Tuesday, July 14, 2009

Mixed Vegetables Bhaji (Dry Curry) with Dal

Ingredients
• 1 green pepper or capsicum or bell pepper or Simala mirch
• 2 large or 2 small carrots, peeled and sliced into circles
• 1/4 cup shelled ot frozen peas
• 1/2 cup cauliflower florets
• 1 potato, peeled and chopped into bite size pieces
• 2 drum sticks or Sejan ki phali (long, bean like fruit of a tree),if available
• 1/2 a cup split moong dal, with or without skin
• 1/4 tsp. turmeric powder
• Salt to taste
• 1/2 cup grated or desiccated coconut
• 2 red chillies
• 2 tsp. cumin seeds
• For tempering or tarka:
• 1 tbs. ghee or clarified butter
• 1 tsp. mustard seeds or rai
• 1 tsp. skinless urad/urd/urid dal
• A pinch of asafoetida or hing powder (optional)
• 5-6 curry leaves (not bay leaves)
• A handful of coriander leaves, chopped

Instructions
1. Cut the vegetables into medium sized pieces to fill three tea-cups.
2. Boil vegetables in water with salt and turmeric powder, drain and set aside.
3. Boil moong dal in 1 1/2 cup of water, until soft.
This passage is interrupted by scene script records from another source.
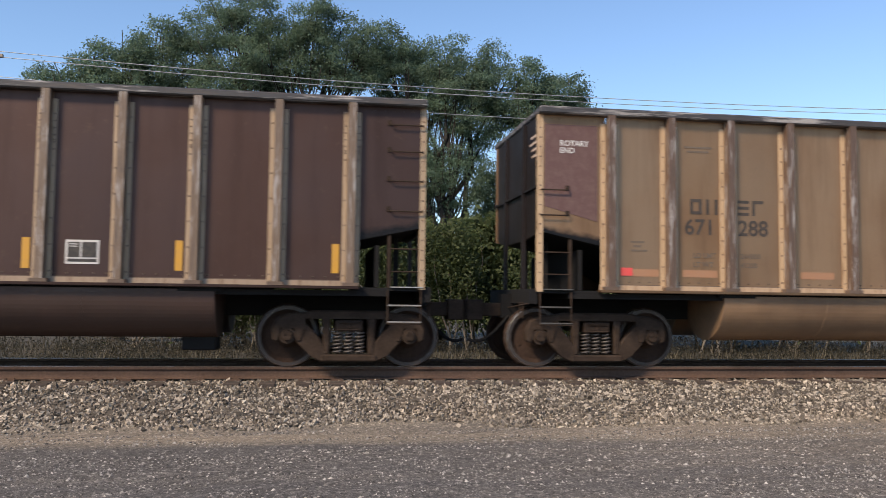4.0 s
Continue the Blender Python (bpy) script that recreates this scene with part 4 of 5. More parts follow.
def green_livery(car):
    """Old green end with a large pale blaze; the rest is rust brown."""
    for i, (x0, x1) in enumerate([(-HALF + 0.09, POSTS[0] - 0.14), (POSTS[0] + 0.14, POSTS[1] - 0.14), (POSTS[1] + 0.14, POSTS[2] - 0.14)]):
        patch(car, "green_panel", x0, x1, 2.10 if i == 0 else 1.36, 3.80, P_GREEN, label="weathered green paint")
    y = SHEET_Y - 0.0104
    patch(car, "white_block", -HALF + 0.10, POSTS[0] - 0.15, 3.06, 3.40, P_TAN, y=y)
    patch(car, "white_block", POSTS[0] - 0.36, POSTS[0] - 0.16, 2.34, 3.05, P_FADEDWHITE, y=y)
    for i, w in enumerate((0.30, 0.18)):
        patch(car, "faded_line", -HALF + 0.36, -HALF + 0.36 + w, 2.74 - 0.12 * i, 2.81 - 0.12 * i, P_CREAM, y=y)
    x0, x1, x2 = POSTS[0] + 0.15, POSTS[1] + 0.15, POSTS[2]
    w = POSTS[1] - 0.15 - x0
    blaze(car, x0, 0, [(0.20, 3.50), (w, 3.50), (w, 3.79), (0.31, 3.79)], P_TAN)
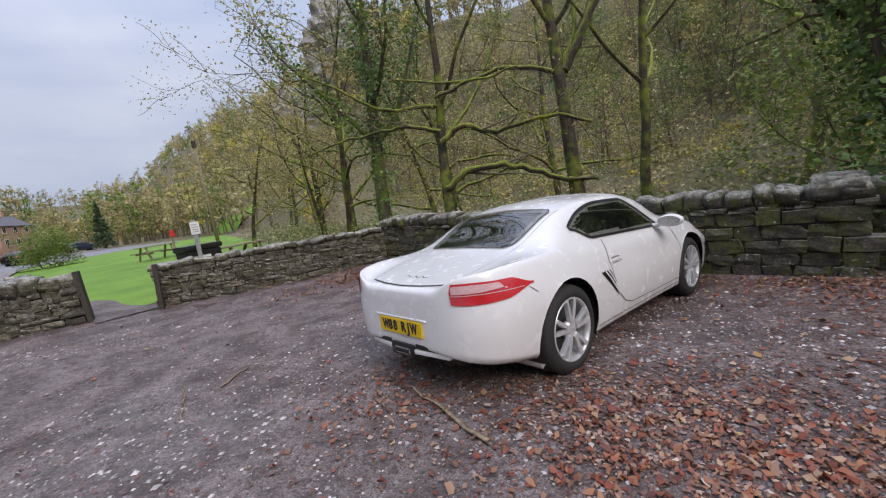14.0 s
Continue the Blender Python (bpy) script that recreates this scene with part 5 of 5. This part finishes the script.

When ready, it should be of pouring consistency.
4. Add the boiled vegetables to the dal. Mix gently.
5. Grind coconut, cumin seeds and the chillies together into a paste.
6. Add it to the vegetable/dal mixture. Stir well, turn heat on and let it boil for a few minutes, until it all comes together.
7. Tempering:
8. Heat ghee in a ladle and add mustard seeds. When seeds splutter, add urad dal and asafoetida.
9. Add curry leaves and dhania. Stir and add to dal
10. Serve hot with Chapatties or as part of a meal.